[start of Task data]

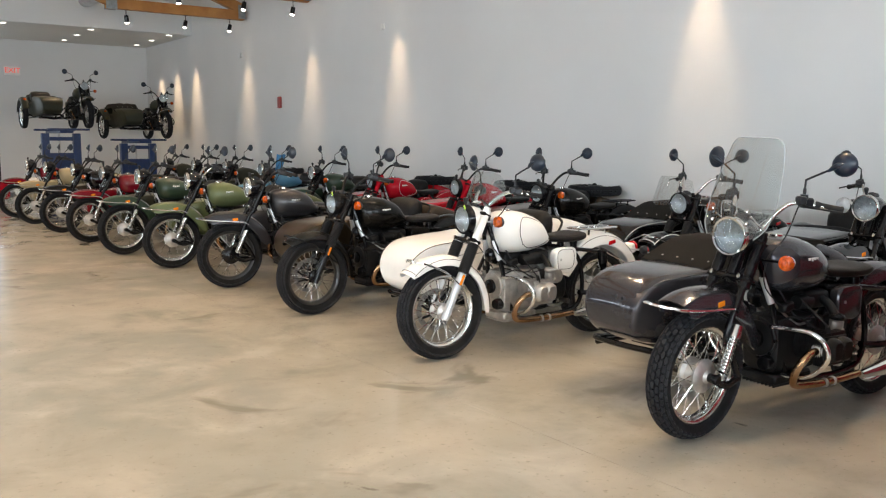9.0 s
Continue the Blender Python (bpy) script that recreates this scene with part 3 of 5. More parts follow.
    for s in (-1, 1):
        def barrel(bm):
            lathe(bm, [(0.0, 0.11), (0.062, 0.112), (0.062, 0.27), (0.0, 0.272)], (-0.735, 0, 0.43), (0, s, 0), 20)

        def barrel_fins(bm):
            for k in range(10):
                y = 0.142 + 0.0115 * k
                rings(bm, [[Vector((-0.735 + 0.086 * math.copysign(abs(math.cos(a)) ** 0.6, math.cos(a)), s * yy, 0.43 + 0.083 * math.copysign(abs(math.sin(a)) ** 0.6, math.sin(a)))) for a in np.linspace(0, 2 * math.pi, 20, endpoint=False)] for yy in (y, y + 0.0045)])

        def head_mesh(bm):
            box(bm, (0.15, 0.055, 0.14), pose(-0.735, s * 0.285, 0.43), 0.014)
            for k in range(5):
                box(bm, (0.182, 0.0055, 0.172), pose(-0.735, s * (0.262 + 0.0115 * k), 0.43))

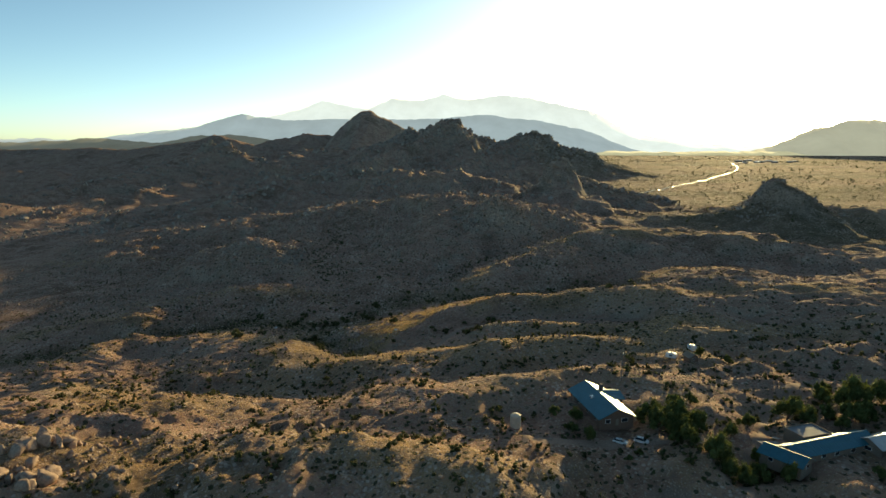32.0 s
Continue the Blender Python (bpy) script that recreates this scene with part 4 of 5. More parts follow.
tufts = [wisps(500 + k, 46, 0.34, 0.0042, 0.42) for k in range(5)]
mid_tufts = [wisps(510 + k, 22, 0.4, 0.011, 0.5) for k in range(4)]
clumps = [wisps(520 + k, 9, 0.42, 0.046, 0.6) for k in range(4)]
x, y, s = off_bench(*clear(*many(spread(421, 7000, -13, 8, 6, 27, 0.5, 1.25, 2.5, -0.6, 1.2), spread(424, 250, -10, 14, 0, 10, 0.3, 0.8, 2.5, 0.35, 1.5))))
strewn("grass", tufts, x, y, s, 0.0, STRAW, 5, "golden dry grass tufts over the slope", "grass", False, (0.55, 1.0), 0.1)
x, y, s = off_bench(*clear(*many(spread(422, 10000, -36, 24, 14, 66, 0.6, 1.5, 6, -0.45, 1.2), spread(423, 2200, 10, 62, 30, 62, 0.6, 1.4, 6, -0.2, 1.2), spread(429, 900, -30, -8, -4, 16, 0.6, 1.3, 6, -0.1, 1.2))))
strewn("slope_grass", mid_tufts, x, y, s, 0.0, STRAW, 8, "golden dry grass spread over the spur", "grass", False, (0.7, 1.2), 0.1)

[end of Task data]

## Written request
Omit every picture while copying the listing above exactly.

## Task output
9.0 s
Continue the Blender Python (bpy) script that recreates this scene with part 3 of 5. More parts follow.
    for s in (-1, 1):
        def barrel(bm):
            lathe(bm, [(0.0, 0.11), (0.062, 0.112), (0.062, 0.27), (0.0, 0.272)], (-0.735, 0, 0.43), (0, s, 0), 20)

        def barrel_fins(bm):
            for k in range(10):
                y = 0.142 + 0.0115 * k
                rings(bm, [[Vector((-0.735 + 0.086 * math.copysign(abs(math.cos(a)) ** 0.6, math.cos(a)), s * yy, 0.43 + 0.083 * math.copysign(abs(math.sin(a)) ** 0.6, math.sin(a)))) for a in np.linspace(0, 2 * math.pi, 20, endpoint=False)] for yy in (y, y + 0.0045)])

        def head_mesh(bm):
            box(bm, (0.15, 0.055, 0.14), pose(-0.735, s * 0.285, 0.43), 0.014)
            for k in range(5):
                box(bm, (0.182, 0.0055, 0.172), pose(-0.735, s * (0.262 + 0.0115 * k), 0.43))

32.0 s
Continue the Blender Python (bpy) script that recreates this scene with part 4 of 5. More parts follow.
tufts = [wisps(500 + k, 46, 0.34, 0.0042, 0.42) for k in range(5)]
mid_tufts = [wisps(510 + k, 22, 0.4, 0.011, 0.5) for k in range(4)]
clumps = [wisps(520 + k, 9, 0.42, 0.046, 0.6) for k in range(4)]
x, y, s = off_bench(*clear(*many(spread(421, 7000, -13, 8, 6, 27, 0.5, 1.25, 2.5, -0.6, 1.2), spread(424, 250, -10, 14, 0, 10, 0.3, 0.8, 2.5, 0.35, 1.5))))
strewn("grass", tufts, x, y, s, 0.0, STRAW, 5, "golden dry grass tufts over the slope", "grass", False, (0.55, 1.0), 0.1)
x, y, s = off_bench(*clear(*many(spread(422, 10000, -36, 24, 14, 66, 0.6, 1.5, 6, -0.45, 1.2), spread(423, 2200, 10, 62, 30, 62, 0.6, 1.4, 6, -0.2, 1.2), spread(429, 900, -30, -8, -4, 16, 0.6, 1.3, 6, -0.1, 1.2))))
strewn("slope_grass", mid_tufts, x, y, s, 0.0, STRAW, 8, "golden dry grass spread over the spur", "grass", False, (0.7, 1.2), 0.1)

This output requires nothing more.